The slow-burning Polanski saga
The unlawful sex case against film director Roman Polanski has been rumbling on for almost 40 years.
A Polish court's decision to deny a US request for the French and Polish citizen's extradition is just the latest chapter in the saga.
The incident that sparked the long battle took place in 1977, when Polanski had unlawful sex with 13-year-old Samantha Gailey at actor Jack Nicholson's Hollywood home.
The film-maker was arrested and charged with a string of offences, eventually admitting to having sex with a minor. The other charges were dropped as part of a plea bargain.
He spent 42 days undergoing psychiatric evaluation in prison, but was permitted to travel overseas when this was completed.
Polanski's lawyers have said that private conversations with the judge led them to believe that the prison time would serve as his punishment.
However, when it was later suggested that he could return to prison, Polanski decided to flee ahead of sentencing.
In February 1978 he travelled to the UK where he had a home, and then went to France where he held citizenship.
US attempts to have him returned from France were thwarted, and Polanski's prolonged period of exile from Hollywood began.
He also avoided the UK, with its stronger extradition agreement with the US, and preferred not to travel to countries where there was any danger of arrest.
This quiet yet unresolved state of affairs continued until the release of Polanski's 2002 film The Pianist, a harrowing story of Nazi-occupied Warsaw which mirrored his own childhood experiences.
Polanski won the Oscar for best director, and his no-show at the Hollywood awards in 2003 seemed to lead to a new rash of developments in the case.
As The Pianist was raking in box office rewards, a Los Angeles judge made documents from the original case available to the public. These were subsequently posted on the internet.
Samantha Gailey - later Geimer - spoke out at the time, saying that Polanski should be allowed to return to the US and "should have received a sentence of time served 25 years ago".
Ms Geimer, now a mother of three, reflected on her experiences, saying it was "scary, and looking back, very creepy".
She maintained that her liaison with Polanski had not been consensual, and he would "not take no for an answer".
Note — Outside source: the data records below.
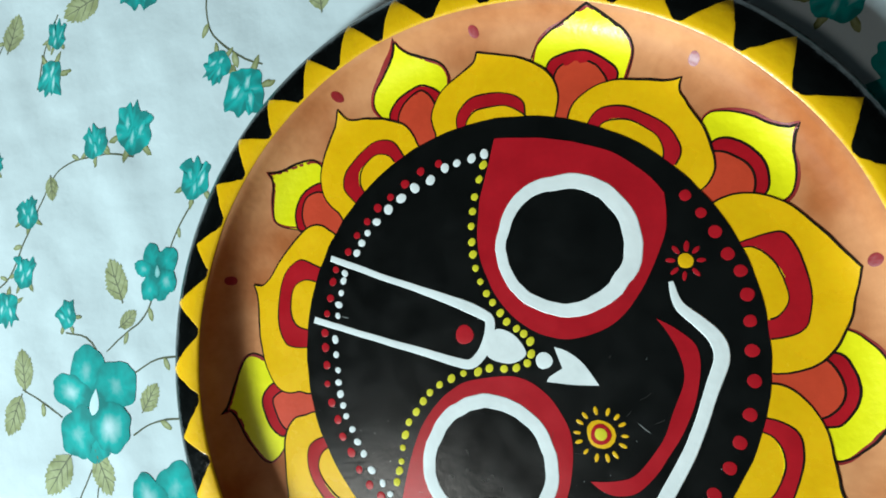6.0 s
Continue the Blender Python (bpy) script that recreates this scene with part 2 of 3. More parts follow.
def dot(name, x, y, r, lift, mat, parent, ground=height, dome=0.45, label="", stretch=1.0, turn=0.0):
    """A dab of thick paint, a little out of round."""
    lift, dome = lift * COAT, dome * 0.07
    n, verts, faces = 14, [], []
    wild = random.uniform(0, 50)
    for ring, (q, rise) in enumerate(((1.0, -0.05), (0.8, dome * 0.3), (0.5, dome * 0.8))):
        for i in range(n):
            a = 2 * math.pi * i / n
            k = r * q * (1 + 0.12 * noise.noise((math.cos(a) + wild, math.sin(a), wild)))
            u, v = k * stretch * math.cos(a), k * math.sin(a)
            px, py = x + u * math.cos(turn) - v * math.sin(turn), y + u * math.sin(turn) + v * math.cos(turn)
            verts.append((px * MM, py * MM, (ground(px, py) + lift + rise) * MM))
    verts.append((x * MM, y * MM, (ground(x, y) + lift + dome) * MM))
    for ring in range(2):
        for i in range(n):
            j = (i + 1) % n
            faces.append((ring * n + i, ring * n + j, ring * n + n + j, ring * n + n + i))
    faces += [(2 * n + i, 2 * n + (i + 1) % n, 3 * n) for i in range(n)]
    return part(name, verts, faces, mat, parent, label)


# ---- the room, closed around and above ----
def slab(name, low, high, mat):
    return tagged(box(name, low, high, mat), kind="structure")


FLOOR_Z = -0.50
slab("floor", (-2.2, -2.1, FLOOR_Z - 0.1), (2.2, 2.1, FLOOR_Z), CEMENT)
slab("ceiling", (-2.2, -2.1, 2.2), (2.2, 2.1, 2.3), PLASTER)
slab("wall_north", (-2.2, 2.1, FLOOR_Z), (2.2, 2.22, 2.2), PLASTER)
slab("wall_east", (2.2, -2.1, FLOOR_Z), (2.32, 2.1, 2.2), PLASTER)
slab("wall_west", (-2.32, -2.1, FLOOR_Z), (-2.2, 2.1, 2.2), PLASTER)
slab("wall_south", (-2.2, -2.22, FLOOR_Z), (2.2, -2.1, 2.2), PLASTER)


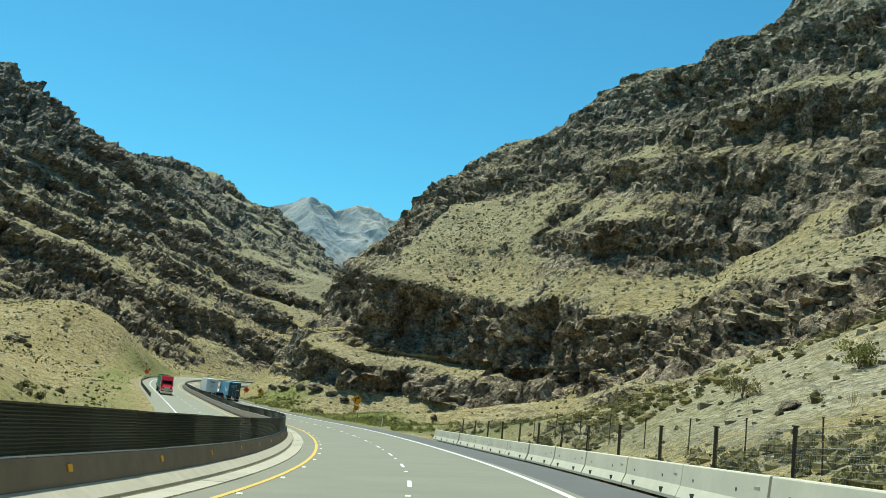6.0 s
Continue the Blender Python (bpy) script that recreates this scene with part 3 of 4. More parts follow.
# ---- the far range ----
def far_range():
    xs, ys = np.linspace(-700, 2600, 420), np.linspace(3250, 4000, 130)
    X, Y = np.meshgrid(xs, ys)
    top = np.interp(X, (-700, 300, 600, 736, 860, 1000, 1130, 1300, 1600, 2000, 2600), (300, 520, 640, 720, 660, 690, 640, 600, 640, 560, 400))
    z = top + 25 - np.abs(Y - 3824) * 0.75 + 60 * fbm(X, Y, 500, 5, 120) - 100 * np.abs(fbm(X + 0.3 * Y, Y, 240, 6, 130, 0.5)) + 10 * fbm(X, Y, 60, 4, 133, 0.6)
    z[0] = -150
    nx = len(xs)
    faces = [(j * nx + i, j * nx + i + 1, (j + 1) * nx + i + 1, (j + 1) * nx + i) for j in range(len(ys) - 1) for i in range(nx - 1)]
    # distance haze is put into the colour: blue-grey tint, low contrast
    m, n, l, b = material("distant_rock_painted_haze", 1.0)
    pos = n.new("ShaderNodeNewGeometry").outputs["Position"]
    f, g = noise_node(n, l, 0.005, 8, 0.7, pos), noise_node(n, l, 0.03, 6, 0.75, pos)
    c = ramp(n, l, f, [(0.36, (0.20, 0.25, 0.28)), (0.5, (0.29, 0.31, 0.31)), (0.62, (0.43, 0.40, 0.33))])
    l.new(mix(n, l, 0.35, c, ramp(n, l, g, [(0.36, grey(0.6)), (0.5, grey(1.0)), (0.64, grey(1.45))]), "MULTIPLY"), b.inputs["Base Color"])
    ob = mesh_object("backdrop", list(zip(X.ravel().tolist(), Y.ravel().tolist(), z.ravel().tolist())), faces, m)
    tagged(ob, "distant mountain range behind the canyon, tinted blue-grey for haze", "mountain", kind="structure")


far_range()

# ---- shrubs, grass and loose rock on the slopes ----
def plant_material(name, low, high, clear=0.4):
    m, n, l, b = material(name, 0.9)
    b.inputs["Specular IOR Level"].default_value = 0.1
    r = n.new("ShaderNodeNewGeometry").outputs["Random Per Island"]
    o = n.new("ShaderNodeObjectInfo").outputs["Random"]
    c = ramp(n, l, maths(n, l, "FRACT", maths(n, l, "ADD", r, o)), [(0.0, low), (0.6, tuple((a + c) / 2 for a, c in zip(low, high))), (1.0, high)])
    l.new(c, b.inputs["Base Color"])
    through_leaf = n.new("ShaderNodeBsdfTranslucent")
    l.new(c, through_leaf.inputs["Color"])
    both = n.new("ShaderNodeMixShader")
    both.inputs[0].default_value = clear
    l.new(b.outputs[0], both.inputs[1])
    l.new(through_leaf.outputs[0], both.inputs[2])
    l.new(both.outputs[0], n["Material Output"].inputs["Surface"])
    return m


SHRUB = plant_material("olive_desert_shrub", (0.07, 0.072, 0.034), (0.25, 0.23, 0.115))
DRY = plant_material("dry_yellow_grass", (0.24, 0.19, 0.075), (0.46, 0.37, 0.17))
FRESH = plant_material("green_roadside_grass", (0.09, 0.12, 0.03), (0.38, 0.34, 0.13))
PALE_BUSH = plant_material("dusty_yellow_green_bush", (0.12, 0.115, 0.05), (0.42, 0.36, 0.17))
STONE = plant_material("broken_limestone", (0.17, 0.145, 0.10), (0.50, 0.44, 0.31), 0.0)


def tuft(rng, blades, spread, width):
    """Blades that fan out from the root of a plant one metre high."""
    a, lean, r = rng.uniform(0, 6.283, blades), rng.uniform(0.05, spread, blades), rng.uniform(0.55, 1.0, blades)
    root = np.stack([np.cos(a), np.sin(a), np.zeros(blades)], 1) * rng.uniform(0, 0.25, blades)[:, None]
    tip = root + np.stack([np.cos(a) * np.sin(lean), np.sin(a) * np.sin(lean), np.cos(lean)], 1) * r[:, None]
    side = np.stack([-np.sin(a), np.cos(a), rng.uniform(-0.4, 0.4, blades)], 1) * width * r[:, None]
    mid = root + (tip - root) * 0.55
    v = np.stack([root, mid - side, tip, mid + side], 1).reshape(-1, 3)
    return v, np.arange(blades * 4).reshape(-1, 4)


def bush(rng, leaves, size):
    """Small leaf sprays spread through a rounded, uneven crown one metre wide."""
    d = rng.normal(size=(leaves, 3))
    d /= np.linalg.norm(d, axis=1)[:, None]
    d[:, 2] = np.abs(d[:, 2])
    p = d * rng.uniform(0.25, 1.0, leaves)[:, None] ** 0.5 * np.array((0.5, 0.5, 0.62)) * rng.uniform(0.75, 1.15, leaves)[:, None]
    p[:, 0] += 0.12 * np.sin(5 * d[:, 1] + rng.uniform(0, 6))
    e = rng.normal(size=(leaves, 3))
    e[:, 2] = np.abs(e[:, 2]) + 0.3
    e /= np.linalg.norm(e, axis=1)[:, None]
    f = np.cross(e, rng.normal(size=(leaves, 3)))
    f /= np.linalg.norm(f, axis=1)[:, None]
    r = size * rng.uniform(0.6, 1.3, leaves)[:, None]
    v = np.stack([p - e * r, p + f * r * 0.55, p + e * r, p - f * r * 0.55], 1).reshape(-1, 3)
    return v, np.arange(leaves * 4).reshape(-1, 4)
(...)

1977: Polanski admits unlawful sex with Samantha Geimer, 13, in Los Angeles
1978: Flees to Britain before US sentencing, and then to France, where he holds citizenship and is protected by France's limited extradition with US
2009: The US rejects Polanski's request for the case to be dismissed. Visiting Switzerland later that year, he is jailed, then placed under house arrest following a US extradition request
2010: Swiss authorities decide against extraditing Polanski and free him
2014: Polanski is questioned by prosecutors in Poland, acting on a US request. He agrees to comply with the Polish justice system as it examines the matter
2015: Polish court rules against US request for extradition.
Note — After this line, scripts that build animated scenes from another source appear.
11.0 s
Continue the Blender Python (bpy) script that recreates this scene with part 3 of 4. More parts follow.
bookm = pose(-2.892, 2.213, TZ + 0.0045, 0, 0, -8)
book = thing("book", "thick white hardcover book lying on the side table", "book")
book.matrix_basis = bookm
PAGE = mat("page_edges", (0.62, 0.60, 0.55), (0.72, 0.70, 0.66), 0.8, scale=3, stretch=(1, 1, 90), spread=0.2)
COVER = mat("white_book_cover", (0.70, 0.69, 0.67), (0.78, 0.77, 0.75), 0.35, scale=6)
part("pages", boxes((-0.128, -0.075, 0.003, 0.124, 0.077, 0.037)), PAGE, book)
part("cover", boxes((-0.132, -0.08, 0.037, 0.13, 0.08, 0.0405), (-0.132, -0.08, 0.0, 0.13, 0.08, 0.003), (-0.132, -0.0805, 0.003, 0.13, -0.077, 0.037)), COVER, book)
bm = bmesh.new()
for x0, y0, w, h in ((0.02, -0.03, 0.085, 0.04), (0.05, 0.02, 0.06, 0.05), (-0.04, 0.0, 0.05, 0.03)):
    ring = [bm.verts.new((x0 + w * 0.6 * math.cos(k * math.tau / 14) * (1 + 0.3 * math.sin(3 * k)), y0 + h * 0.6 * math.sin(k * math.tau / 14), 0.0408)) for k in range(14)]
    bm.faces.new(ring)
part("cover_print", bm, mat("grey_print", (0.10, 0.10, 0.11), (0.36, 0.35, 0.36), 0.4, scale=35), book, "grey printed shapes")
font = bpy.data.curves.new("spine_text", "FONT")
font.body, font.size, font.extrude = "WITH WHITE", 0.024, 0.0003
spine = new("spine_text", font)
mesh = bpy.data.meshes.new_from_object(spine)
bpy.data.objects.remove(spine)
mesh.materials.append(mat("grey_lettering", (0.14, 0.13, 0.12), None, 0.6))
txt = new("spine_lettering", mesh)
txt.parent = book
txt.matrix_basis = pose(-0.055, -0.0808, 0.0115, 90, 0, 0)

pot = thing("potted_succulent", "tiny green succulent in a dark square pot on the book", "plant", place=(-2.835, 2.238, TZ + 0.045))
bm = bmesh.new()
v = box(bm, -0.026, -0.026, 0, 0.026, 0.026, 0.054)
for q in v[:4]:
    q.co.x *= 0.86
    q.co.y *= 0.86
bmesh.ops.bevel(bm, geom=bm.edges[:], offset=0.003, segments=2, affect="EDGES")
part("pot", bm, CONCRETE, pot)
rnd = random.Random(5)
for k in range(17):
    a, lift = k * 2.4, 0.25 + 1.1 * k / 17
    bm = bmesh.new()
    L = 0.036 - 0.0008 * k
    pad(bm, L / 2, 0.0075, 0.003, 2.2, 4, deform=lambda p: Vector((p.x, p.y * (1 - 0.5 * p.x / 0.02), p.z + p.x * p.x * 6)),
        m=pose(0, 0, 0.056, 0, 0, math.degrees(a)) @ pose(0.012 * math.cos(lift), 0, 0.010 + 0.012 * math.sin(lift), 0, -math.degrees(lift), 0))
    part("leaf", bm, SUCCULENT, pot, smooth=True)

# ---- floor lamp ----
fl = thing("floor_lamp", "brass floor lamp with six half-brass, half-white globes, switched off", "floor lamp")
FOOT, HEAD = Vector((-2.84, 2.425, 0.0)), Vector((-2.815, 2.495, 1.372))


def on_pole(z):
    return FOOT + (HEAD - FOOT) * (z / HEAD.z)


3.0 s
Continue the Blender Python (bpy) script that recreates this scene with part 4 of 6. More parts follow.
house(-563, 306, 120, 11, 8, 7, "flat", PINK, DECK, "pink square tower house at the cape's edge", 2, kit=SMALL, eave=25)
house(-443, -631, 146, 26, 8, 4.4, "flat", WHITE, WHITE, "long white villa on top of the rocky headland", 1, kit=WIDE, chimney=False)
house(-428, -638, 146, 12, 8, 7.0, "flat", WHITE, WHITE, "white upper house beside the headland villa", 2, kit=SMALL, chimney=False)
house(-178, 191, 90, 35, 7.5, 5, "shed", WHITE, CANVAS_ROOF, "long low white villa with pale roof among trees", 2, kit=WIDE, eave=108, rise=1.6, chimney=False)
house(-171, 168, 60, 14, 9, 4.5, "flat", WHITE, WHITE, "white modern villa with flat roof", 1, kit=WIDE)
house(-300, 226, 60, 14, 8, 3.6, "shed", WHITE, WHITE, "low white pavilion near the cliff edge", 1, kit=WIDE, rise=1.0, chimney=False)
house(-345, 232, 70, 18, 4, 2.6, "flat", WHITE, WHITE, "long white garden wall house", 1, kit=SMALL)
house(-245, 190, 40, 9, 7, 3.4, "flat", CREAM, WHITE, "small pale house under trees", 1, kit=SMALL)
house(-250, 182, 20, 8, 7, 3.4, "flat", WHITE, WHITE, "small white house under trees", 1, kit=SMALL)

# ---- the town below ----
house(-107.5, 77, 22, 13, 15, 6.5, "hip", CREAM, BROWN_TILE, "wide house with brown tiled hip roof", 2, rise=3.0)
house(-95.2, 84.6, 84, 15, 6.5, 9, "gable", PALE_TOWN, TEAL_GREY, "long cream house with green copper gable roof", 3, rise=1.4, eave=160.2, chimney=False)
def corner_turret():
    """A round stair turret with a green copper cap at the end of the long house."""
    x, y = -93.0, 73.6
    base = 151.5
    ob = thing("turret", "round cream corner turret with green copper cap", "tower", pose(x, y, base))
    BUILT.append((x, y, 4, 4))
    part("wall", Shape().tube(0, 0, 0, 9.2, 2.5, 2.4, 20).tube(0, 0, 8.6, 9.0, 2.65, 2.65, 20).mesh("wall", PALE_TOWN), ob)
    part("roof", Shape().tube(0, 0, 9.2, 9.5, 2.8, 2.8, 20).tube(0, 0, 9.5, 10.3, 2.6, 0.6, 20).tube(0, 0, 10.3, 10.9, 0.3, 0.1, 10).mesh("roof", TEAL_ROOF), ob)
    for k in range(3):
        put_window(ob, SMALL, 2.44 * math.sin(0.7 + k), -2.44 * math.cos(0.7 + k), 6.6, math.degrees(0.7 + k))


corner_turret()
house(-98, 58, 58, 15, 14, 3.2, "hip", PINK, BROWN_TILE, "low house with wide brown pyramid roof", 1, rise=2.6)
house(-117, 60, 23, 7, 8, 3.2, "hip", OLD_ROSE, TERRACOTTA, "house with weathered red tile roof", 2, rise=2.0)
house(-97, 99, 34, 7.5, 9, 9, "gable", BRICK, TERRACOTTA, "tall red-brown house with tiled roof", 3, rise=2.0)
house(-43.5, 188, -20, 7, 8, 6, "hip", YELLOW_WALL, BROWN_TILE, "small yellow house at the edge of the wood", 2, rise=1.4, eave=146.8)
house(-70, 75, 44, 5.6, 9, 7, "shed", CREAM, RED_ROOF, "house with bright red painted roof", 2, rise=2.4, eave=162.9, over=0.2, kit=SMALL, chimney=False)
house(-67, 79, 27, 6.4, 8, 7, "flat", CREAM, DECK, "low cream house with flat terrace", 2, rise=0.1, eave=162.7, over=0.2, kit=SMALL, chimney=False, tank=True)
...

In 2005, a libel action brought by the film-maker against Vanity Fair magazine concerning allegations about his earlier private life went in his favour.
But his refusal to testify in person at London's High Court showed that he still considered himself at risk.
In 2008, a new HBO documentary entitled Roman Polanski: Wanted and Desired was released, which examined the events leading up to the film-maker's sudden flight from the US, keeping the case under public scrutiny.
In 2009, a flurry of legal activity failed to put an end to the case and US determination to extradite Polanski.
His lawyers' attempts to lift the threat of extradition fell on deaf ears, including a bid to hold a court hearing outside the US.
Ms Geimer also called for the case to finally be dismissed, saying it "causes harm to me, my husband and children".
But during a visit to Switzerland in 2009, Polanski was arrested at Zurich airport. He was held in prison and under house arrest for months but avoided extradition after Swiss authorities ruled against it.
In a 2011 TV interview, Polanski said he had "regretted" the 1977 incident for 33 years and called Ms Geimer a "double victim" - of both him and the press.
But Polanski's legal troubles may not end here. The Polish ruling can be appealed against and officials from the recently elected Law and Justice Party have publicly called for his extradition.